Question: 1. Suppose you issue 5-yr Floating rate financing at LIBOR 30BP. You approach a swap dealer about swapping it into fixed. The dealer is offering

1. Suppose you issue 5-yr Floating rate financing at LIBOR 30BP. You approach a swap dealer about swapping it into fixed. The dealer is offering Dealer-pays-fixed at 4% and Dealer-receives-fixed at 4.08% (both in exchange for LIBOR flat). Consider swapping your floating rate financing into fixed and then swapping it back synthetically (using caps and/or floors).
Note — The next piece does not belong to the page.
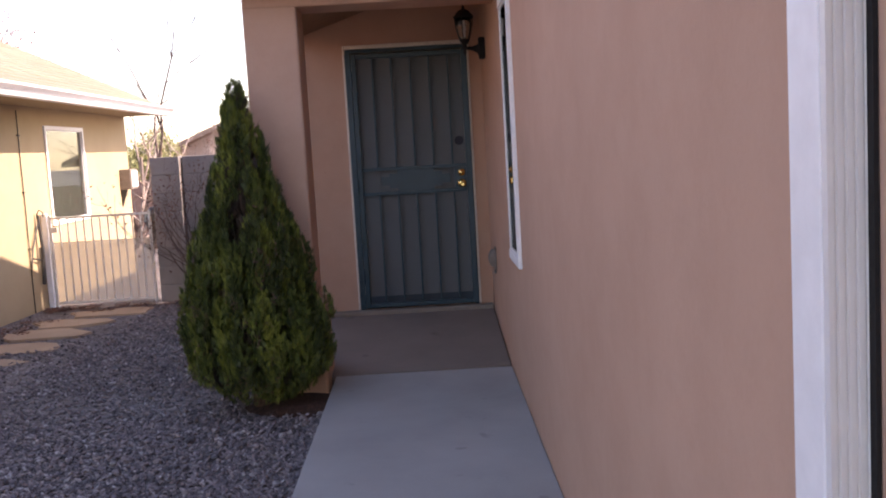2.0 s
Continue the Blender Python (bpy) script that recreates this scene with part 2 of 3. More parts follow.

Here are the quotes from a dealer on Caps and Floors:

Strike Rate Dealer buys a 5-year cap Dealer sells a 5-year cap

4% 115 BP 120 BP

5% 72 BP 77 BP

6% 32 BP 35 BP

Dealer buys a 5-year floor Dealer sells a 5-year floor

4% 88 BP 93 BP

5% 440 BP 448 BP

6% 784 BP 795 BP

  1. Take your original floating rate loan and swap it into fixed rate financing then synthetically swap it back into floating using caps and floors (use a notional amount of $500 million). Use the 5% Cap & Floor. What is your eventual cost of financing arranged in this manner?
  2. Now suppose your original loan was to issue fixed at 4.5%. You go swap dealer to swap it into floating and then synthetically swap it back using caps & floors. What is you eventual cost of financing when engineered in this way (use the 5% cap and the 5% floor)?
  3. Re-compute your synthetically engineered fixed rate (as in (b)) using the 6% cap and the 6% floor.How does this compare with your answer in (b)?